Every time I’m motivated enough to do a deep-clean of my bedroom, I inevitably dredge up relics from my childhood: artwork, posters, and most importantly, journals. When I happen to stumble on one of my old diaries, any effort at cleaning promptly stops. Hooked, I sit down amidst the mess of t-shirts and trinkets and begin to read.
Why is it that these chronicles are so interesting, years later? It’s not that the events of my third-grade life were particularly juicy in themselves – my days largely consisted of completing my school reading logs and making up dance routines with my brother. Still, there’s something deeply moving in finding some undeniable proof of your own growth. I’ve kept journals intermittently since I was seven years old, and when I go back to read them, I’m always struck by how much it still sounds like me. My struggles were different, but it’s the same person experiencing them.
It’s easy to dismiss journaling as a childish pastime, reserved for writing poems about crushes in locked diaries. In my opinion, however, the older we get, the more journaling becomes of value. As our lives become increasingly stressful, complex, and riddled by real adult problems, it becomes more important than ever that we have a reliable outlet for those frustrations.
The Science Behind the ‘Brain Dump’
My purpose today is to convince you to start journaling, not only for nostalgia but for the proven benefits it provides for mental health. According to WebMD, journaling can reduce anxiety, regulate emotions, and take us out of that dangerous cycle of brooding and moping when things are bad. On a similar note, a 2007 study by UCLA psychology professor Matthew D. Lieberman found that ‘affect labeling’, the process of putting our feelings into words, diminishes the response of the amygdala, our brain’s emotional processor. By reducing amygdala overactivity, ‘affect labeling’ instead promotes activity in the prefrontal cortex, further inhibiting negative emotions.
My personal experiences corroborate these findings – sometimes when we’re faced with a problem, what we need isn’t necessarily a solution, but a release. By unbottling our thoughts and feelings, especially the less pleasant ones, we set them free. When I’m experiencing a sadness so intense it feels all-consuming, putting those thoughts onto paper removes a big part of their burden. As cliché as it sounds, writing down my negative thoughts really does make me feel lighter.
Freedom from Perception & Embracing the Cringe
At the same time, I’m aware of the difficulty that comes with complete, brutal honesty, even when we’re not concerned with being ‘found out’. I don’t worry about anyone stealing my journal and reading it, but I still sometimes catch myself putting a positive spin on thoughts I’m not necessarily proud of.
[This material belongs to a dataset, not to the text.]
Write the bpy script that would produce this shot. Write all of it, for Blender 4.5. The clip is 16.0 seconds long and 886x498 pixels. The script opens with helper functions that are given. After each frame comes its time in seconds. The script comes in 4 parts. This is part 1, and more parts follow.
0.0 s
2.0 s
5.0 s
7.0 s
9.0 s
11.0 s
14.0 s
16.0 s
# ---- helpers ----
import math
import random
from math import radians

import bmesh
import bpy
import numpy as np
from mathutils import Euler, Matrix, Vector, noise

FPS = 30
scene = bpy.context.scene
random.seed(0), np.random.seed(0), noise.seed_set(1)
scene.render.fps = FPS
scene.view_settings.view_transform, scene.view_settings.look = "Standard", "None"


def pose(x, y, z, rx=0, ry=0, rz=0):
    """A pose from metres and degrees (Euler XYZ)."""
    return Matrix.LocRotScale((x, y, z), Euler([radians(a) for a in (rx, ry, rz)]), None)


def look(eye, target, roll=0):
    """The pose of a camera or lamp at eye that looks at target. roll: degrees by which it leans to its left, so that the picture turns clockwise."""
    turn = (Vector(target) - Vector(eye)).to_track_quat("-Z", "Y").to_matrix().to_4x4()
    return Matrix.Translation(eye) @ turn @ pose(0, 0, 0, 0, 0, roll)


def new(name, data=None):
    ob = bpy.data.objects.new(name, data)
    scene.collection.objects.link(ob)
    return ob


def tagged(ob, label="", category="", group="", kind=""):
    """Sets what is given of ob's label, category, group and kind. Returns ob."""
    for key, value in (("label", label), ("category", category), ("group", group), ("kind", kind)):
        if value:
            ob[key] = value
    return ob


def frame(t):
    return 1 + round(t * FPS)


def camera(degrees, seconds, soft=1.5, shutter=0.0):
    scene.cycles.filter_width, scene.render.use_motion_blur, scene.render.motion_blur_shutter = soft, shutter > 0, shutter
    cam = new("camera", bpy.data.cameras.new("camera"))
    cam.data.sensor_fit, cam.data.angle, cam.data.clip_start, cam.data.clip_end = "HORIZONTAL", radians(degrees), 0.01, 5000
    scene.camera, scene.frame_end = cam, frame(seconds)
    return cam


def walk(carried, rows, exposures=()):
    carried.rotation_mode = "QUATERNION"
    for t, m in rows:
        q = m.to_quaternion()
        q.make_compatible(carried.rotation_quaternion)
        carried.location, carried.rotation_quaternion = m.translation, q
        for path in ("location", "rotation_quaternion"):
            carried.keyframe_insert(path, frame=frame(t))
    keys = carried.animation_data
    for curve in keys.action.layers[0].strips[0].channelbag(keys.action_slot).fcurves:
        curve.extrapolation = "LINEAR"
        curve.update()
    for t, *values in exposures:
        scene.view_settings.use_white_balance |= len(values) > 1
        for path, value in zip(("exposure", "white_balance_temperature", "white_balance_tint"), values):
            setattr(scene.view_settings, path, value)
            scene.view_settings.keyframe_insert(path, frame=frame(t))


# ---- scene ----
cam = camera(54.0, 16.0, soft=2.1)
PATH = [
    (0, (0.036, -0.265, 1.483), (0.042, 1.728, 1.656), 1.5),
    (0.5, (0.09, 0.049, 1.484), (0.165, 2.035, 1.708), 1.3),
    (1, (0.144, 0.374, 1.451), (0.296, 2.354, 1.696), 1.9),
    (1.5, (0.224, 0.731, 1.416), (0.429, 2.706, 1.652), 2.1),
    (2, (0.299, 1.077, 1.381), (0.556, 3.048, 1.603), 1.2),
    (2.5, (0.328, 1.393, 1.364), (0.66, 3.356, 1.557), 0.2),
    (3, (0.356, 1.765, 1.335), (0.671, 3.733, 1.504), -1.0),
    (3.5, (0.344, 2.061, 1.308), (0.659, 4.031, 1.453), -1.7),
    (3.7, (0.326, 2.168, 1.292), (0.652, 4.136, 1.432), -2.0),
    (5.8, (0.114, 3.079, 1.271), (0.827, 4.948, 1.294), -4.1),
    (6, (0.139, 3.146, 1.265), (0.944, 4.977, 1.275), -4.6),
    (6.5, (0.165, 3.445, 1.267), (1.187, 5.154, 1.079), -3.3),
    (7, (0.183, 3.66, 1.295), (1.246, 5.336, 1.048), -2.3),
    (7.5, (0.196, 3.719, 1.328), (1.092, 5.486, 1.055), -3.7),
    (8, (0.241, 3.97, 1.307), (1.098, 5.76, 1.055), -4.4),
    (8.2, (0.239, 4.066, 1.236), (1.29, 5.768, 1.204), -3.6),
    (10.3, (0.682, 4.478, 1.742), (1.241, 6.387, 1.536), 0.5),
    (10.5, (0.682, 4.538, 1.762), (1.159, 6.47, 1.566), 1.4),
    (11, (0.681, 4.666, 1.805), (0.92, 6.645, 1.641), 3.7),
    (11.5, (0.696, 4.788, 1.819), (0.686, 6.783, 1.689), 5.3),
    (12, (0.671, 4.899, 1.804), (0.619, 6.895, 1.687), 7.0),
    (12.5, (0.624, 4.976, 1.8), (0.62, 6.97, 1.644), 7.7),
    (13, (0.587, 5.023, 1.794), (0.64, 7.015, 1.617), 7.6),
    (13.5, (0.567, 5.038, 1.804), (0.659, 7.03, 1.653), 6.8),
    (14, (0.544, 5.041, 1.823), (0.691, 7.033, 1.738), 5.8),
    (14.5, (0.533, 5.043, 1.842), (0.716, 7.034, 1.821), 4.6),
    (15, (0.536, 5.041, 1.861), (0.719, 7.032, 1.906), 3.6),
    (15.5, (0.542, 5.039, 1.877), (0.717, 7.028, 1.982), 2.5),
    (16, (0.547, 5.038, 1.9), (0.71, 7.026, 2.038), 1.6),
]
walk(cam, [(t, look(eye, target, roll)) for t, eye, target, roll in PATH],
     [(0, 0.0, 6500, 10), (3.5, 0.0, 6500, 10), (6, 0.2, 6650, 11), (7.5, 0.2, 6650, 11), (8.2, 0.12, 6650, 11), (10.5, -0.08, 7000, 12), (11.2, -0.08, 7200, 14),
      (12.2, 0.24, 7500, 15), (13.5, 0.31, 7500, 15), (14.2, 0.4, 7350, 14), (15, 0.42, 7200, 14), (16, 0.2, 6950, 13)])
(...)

This is an urge we must avoid as much as possible; as young people, particularly as young women, we have very few spaces entirely free of perception. We meticulously curate our Instagram photo dumps to get praise, and we labor over our essays so we get good grades — it’s hard not to feel like you’re constantly performing. The beauty of keeping a journal is that it negates this desire to be perceived positively. By creating a private space where we can say anything, we remove some of this performative instinct and push ourselves towards self-acceptance.
Similarly, one of my favorite aspects of journaling is how it’s taught me to embrace my past selves rather than hide them. We all have times in our lives that we cringe at in retrospect (I wouldn’t mind forgetting all of eighth grade), but when we read snapshots of those times and see written evidence of the joy and pain we were experiencing, it’s hard to maintain that feeling of shame. When I find journal entries from that fateful year of middle school, I no longer feel embarrassed by my past self; I want to hug her. Things will work out, I want to tell her, maybe not in the way that you think, but they will.
Getting Started
There’s a conception that becoming a journaler requires daily essay-length entries that chronicle your life in excruciating detail. I’m here to tell you that this isn’t true. Sure, write about the mundane stuff (give it a few years, and it’ll all be interesting to read), but more importantly, dive deep. Ask yourself questions: Why am I really sad? Why do I like this person so much? What type of friend do I want to be? Some of my entries are a paragraph long; others stretch for fifteen pages. It doesn’t matter. What does matter is the feeling journaling leaves you with, both the short-term relief of having expressed yourself and the long-term pride in how far you’ve come. So why wait? The next step towards inner peace is just a few words away.